楽々WebデータベースでExcelの顧客管理表をアプリ化
楽々Webデータベースを使ってこの顧客管理表をWebアプリ化し、活用してみよう。
現状の課題
- 記入された膨大なデータから即座に必要な情報のみを抽出するのは難しい
- どのファイルが最新か分からない
- 記述内容が上書きされて消えてしまった
- 誰かがずっと開いていてExcelを開けない
楽々Webデータベースでできること
- データベース化されているので、全てのデータの中から瞬時に必要なデータを検索できる
- アプリ上でいつでも最新のデータを閲覧・編集できる
- ファイル共有不要
- ファイルの破損リスクの除外
- 情報の鮮度の保持
顧客管理アプリを作成する
01.エクセルファイルを取り込む
エクセルファイルが取り込まれました。
02.項目を指定する
取り込みたい範囲を選択して、「一覧適用」をクリックします。
03.入力型を確認する
読み込んだセルの項目型が意図通りかを確認し、調整します。 作成をクリックすると、顧客管理アプリが作成されます。
帳票出力の設定をする
今回のようにエクセルから一覧形式のアプリを作成した場合、一覧データはダウンロードできますが、単票データはエクセル形式でダウンロードできません。 そこで、単票データを体裁を整えた状態のエクセルでダウンロードできるように、帳票出力の設定をします。
01.エクセルでテンプレートを作成する
項目名とデータを表示するための置換パラメータを設定します。セルに各項目のパラメータを指定すると、帳票出力時にデータの値へ置換されて出力します。パラメータはフォーム設定の各項目のプロパティから確認できます。

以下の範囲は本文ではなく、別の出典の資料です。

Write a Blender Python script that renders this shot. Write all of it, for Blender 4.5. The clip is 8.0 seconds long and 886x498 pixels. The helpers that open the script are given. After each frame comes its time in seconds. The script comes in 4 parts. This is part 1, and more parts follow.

「顧客ID」項目のデータ部分の置換パラメータをセルに指定する場合
同じようにして他の置換パラメータも指定しましょう。
02.帳票を設定する
帳票設定は「設定」>「帳票設定」から行います。「単票」が選択されている状態で、帳票の設定ページに遷移するので、そのまま設定します。
今回はエクセル形式で出力できるように設定しました。なお、帳票は複数設定することが可能です。
以上で、アプリの設定は終了です。
顧客情報を登録する
01.顧客情報の入力
直接登録する場合
「登録」「一括登録」から、一件ずつ又はまとめて入力できます。
エクセルテンプレートを使用する場合
担当者は各自でエクセルファイルのテンプレートをダウンロードし、内容を入力します。
02.顧客情報を登録
直接登録する場合
入力が終了したら、登録ボタンをクリックします。
エクセルテンプレートを使用する場合
入力が終了したら、エクセルファイルをアップロードすると情報が登録されます。
顧客管理表のアプリが作成できました。
アプリ内のデータを検索したり、エクセル形式でダウンロードできます。例えば、“ | ”で区切れば、OR条件で検索ができます。
東京、神奈川、千葉の顧客だけを抽出した場合
体裁を整えた状態で、帳票を出力することができます。